Michael Brown and ‘Walk Away Renee’
Michael Brown died this week, aged 65. He was 16 when he wrote “Walk Away Renee” and recorded it with his group, the Left Banke. Countless hearts have been touched by it in the decades since its first appearance.
I love a song that begins with “And”. The listener is thrown straight into the middle of the singer’s emotions: “And when I see the signs that point one way / The lot we used to pass by every day…” So simple, so graphic, so universal. And there’s the sweet sadness of the last verse: “Your name and mine inside a heart on a wall / Still finds a way to haunt me though they’re so small…”
It seems that Brown wrote the song about the girlfriend of Tom Finn, the group’s bass-guitarist, and the quasi-baroque arrangement of the Left Banke’s version, featuring a string quartet with an alto flute solo, was like a protective screen for the teenage protagonist, whose tone of wounded introspection was perfectly located by the singer, Steve Martin. (Bob Calilli and Tony Sansone – neither of them members of the group — are always credited as co-composers, but since neither seems to have done much else in the way of writing hit songs, you have to wonder about that.) The style of the arrangement was also a reminder that Brown, who played harpsichord on the session, had received a classical training.

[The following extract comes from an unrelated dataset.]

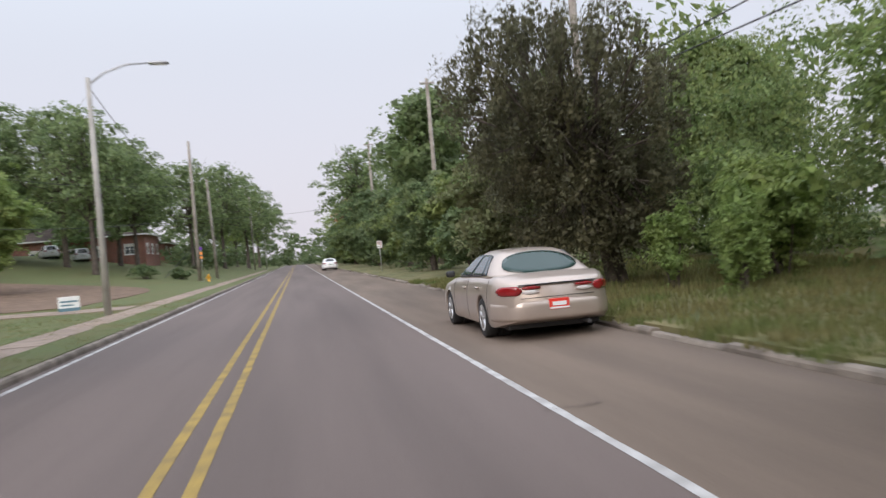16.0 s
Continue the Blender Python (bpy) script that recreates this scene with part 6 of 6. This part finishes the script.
for k, (i, x, y, turn, s) in enumerate(((0, 6.1, 50.5, 180, 1.0), (1, 6.5, 54.5, 20, 0.95), (0, 6.4, 58.6, 90, 0.9), (1, 5.6, 61.5, 170, 1.0), (0, 5.15, 67.8, 10, 0.9), (1, 5.05, 70.4, 190, 0.85), (0, 5.0, 72.8, 30, 0.85), (1, 5.0, 75.2, 200, 0.85), (0, 5.05, 77.6, 80, 0.85), (1, 5.2, 80.0, 130, 0.8), (0, 5.7, 82.0, 80, 0.75), (0, 6.6, 41.0, 60, 0.9), (1, 7.0, 36.5, 10, 0.9), (0, 7.4, 26.0, 130, 1.0), (1, 7.2, 17.5, 40, 1.0), (0, 7.6, 33.0, 220, 0.9))):
    copy_thing(sh[i], pose(x, y, lawn_z(x, y), 0, 0, turn) @ Matrix.Diagonal((s, s, s, 1)))
# beyond the wood
tree(16.2, 90.0, 12.0, 4.6, 5.0, 1.0, LEAF_BRIGHT, "tall bright green tree behind rough grass", 44000, 0.165, 0.24, 34, 88, shell=0.4, core=0.7, inner=0.24)
for k, (bx_, by_, br_, bh_) in enumerate(((8.2, 94.3, 0.6, 2.1), (9.2, 93.2, 0.8, 2.6), (8.4, 91.8, 0.5, 1.7), (10.6, 94.8, 0.9, 2.9))):
    bush(bx_, by_, br_, bh_, LEAF_BRIGHT, "slender bright green sapling in rough grass", 4200, 0.07, 330 + k, "saplings in rough grass")
rnd_d = random.Random(81)
plumes = []
for k in range(46):
    a_, f_ = k * 2.4, math.sqrt((k + 0.5) / 46)
    top_ = 7.3 - 1.9 * f_ ** 2.2 + rnd_d.uniform(-0.7, 0.5)
    for q in range(4):
        z_ = 0.7 + (top_ - 0.7) * (q + 0.6) / 4
        lean_ = (0.62 + 0.38 * (z_ - 0.7) / (top_ - 0.7)) * f_ * 3.3
        plumes.append((lean_ * math.cos(a_), lean_ * math.sin(a_), z_, 0.42, 0.42, (top_ - 0.7) * 0.16))
tree(8.3, 97.8, 7.8, 3.0, 3.0, 0.8, LEAF_PURPLE, "upright dark tree with fine ascending twigs", 52000, 0.085, 0.12, lobes=plumes, lean=(-1.9, -0.4), seed=81, stems=4, shell=0.3, aspect=0.42, core=0.75, inner=0.13, flatten=2.2, spray=30)
tree(18.0, 109.0, 9.4, 4.0, 4.0, 1.0, LEAF_MIX, "tall bright green tree at the edge of rough grass", 40000, 0.13, 0.25, 18, 82)
tree(14.0, 122.0, 11.0, 4.5, 4.5, 2.0, LEAF_MIX, "leafy tree behind rough grass", 12000, 0.22, 0.25, 16, 83)
far_a = tree(9.0, 118.0, 5.5, 2.6, 4.0, 0.2, LEAF_MIX, "rounded hedge tree along the road", 15000, 0.175, 0.14, 16, 84, group="hedge trees", stems=3, shell=0.4)
far_b = tree(8.6, 128.0, 6.0, 2.8, 4.0, 0.2, LEAF_DARK, "dark hedge tree along the road", 15000, 0.175, 0.14, 16, 85, group="hedge trees", stems=3, shell=0.4)
for i in range(12):
    src = (far_a, far_b)[i % 2]
    x, y = 8.8 + (i % 3) * 0.8, 137.0 + i * 10.5
    s = 1.0 + 0.12 * (i % 4)
    copy_thing(src, pose(x, y, lawn_z(x, y), 0, 0, 70 * i) @ Matrix.Diagonal((s, s, s * 1.05, 1)))
big_far = tree(13.2, 155.0, 17.0, 6.0, 6.0, 3.0, LEAF_OAK, "tall tree behind the hedge", 9500, 0.34, 0.3, 16, 86, group="far trees", simple=True)
tree(9.5, 215.0, 11.0, 3.5, 3.5, 1.0, LEAF_AUTUMN, "reddish tree far along the road", 7000, 0.3, 0.2, 12, 87)
# left side of the road
rnd_m = random.Random(91)
maple_lobes = []
for z_, R_, n_ in ((4.6, 7.6, 11), (5.6, 8.4, 13), (6.9, 8.0, 12), (8.3, 6.9, 10), (9.8, 5.6, 8), (11.2, 4.2, 6), (12.5, 2.6, 4)):
    for k in range(n_):
        a_ = 2 * math.pi * (k + rnd_m.uniform(-0.25, 0.25)) / n_ + z_
        f_ = rnd_m.uniform(0.55, 0.84)
        maple_lobes.append((-0.2 + R_ * f_ * math.cos(a_), 3.4 + R_ * f_ * math.sin(a_), z_ + rnd_m.uniform(-0.4, 0.4) - 0.5 * f_, 2.0 * rnd_m.uniform(0.75, 1.1), 2.0 * rnd_m.uniform(0.75, 1.1), rnd_m.uniform(0.8, 1.25)))
maple_lobes += [(2.0, 7.2, 3.4, 1.6, 1.6, 0.9), (0.4, 8.2, 3.0, 1.7, 1.7, 1.0), (-1.6, 8.8, 3.2, 1.8, 1.8, 1.0), (4.4, 7.2, 4.5, 1.6, 1.6, 0.8), (7.4, 4.0, 6.0, 1.5, 1.5, 0.9), (7.2, 5.2, 6.6, 1.4, 1.4, 0.9), (6.8, 2.6, 5.6, 1.6, 1.6, 0.9), (6.0, 5.8, 5.6, 1.5, 1.5, 0.8)]
maple = tree(-8.8, 20.2, 13.0, 8.4, 8.0, 3.0, LEAF_MAPLE_LIT, "great maple whose boughs hang over the road", 104000, 0.162, 0.34, lean=(0.5, 2.6), core=0.3, inner=0.26, lobes=maple_lobes, lobed=True, spray=80, flatten=0.8, face=0.85, seed=91)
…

He was born Michael Lookofsky, the son of Harry Lookofsky, a noted New York session violinist who appeared on countless albums — including a featured appearance, playing tenor violin, on a great Gil Evans session from 1971. The father owned the studio where the Left Banke recorded their debut single, which was released on the Smash label and made the US top five in September 1966.
Just over a year later came the first great cover version, by the Four Tops, in which the composer-producer team of Eddie and Brian Holland and Lamont Dozier showed their ability to react to new developments by applying their genius to someone else’s song. Brown’s composition inspires one of Levi Stubbs’s finest vocal performances, introduced by that riveting brass fanfare, supported by Eddie Willis’s loosely strummed rhythm guitar and swept along by Benny Benjamin’s finest snare-and-tom-tom fills. And what is that combination featured during the instrumental interlude: muted trumpet and cor anglais, maybe? The textures throughout, and the sense of aural perspective they convey, still inspire astonishment.
Rickie Lee Jones recorded the third great version on her 10-inch album Girl At Her Volcano in 1983. She changes the song’s gender (from “Renee” to “Rene”) and stretches its inbuilt pathos about as far as it will go without disintegrating. As the tempo comes and goes, the singer seems to be slipping in and out of a reverie. It’s one of her most inventive and touching recorded performances. And behind her lovely piano, even the ’80s-style synth washes sound fine.
For me, these are the three indelible versions of a much-covered song which seldom fails to bring the best out of those who take it on. Thank you for that, Michael Brown.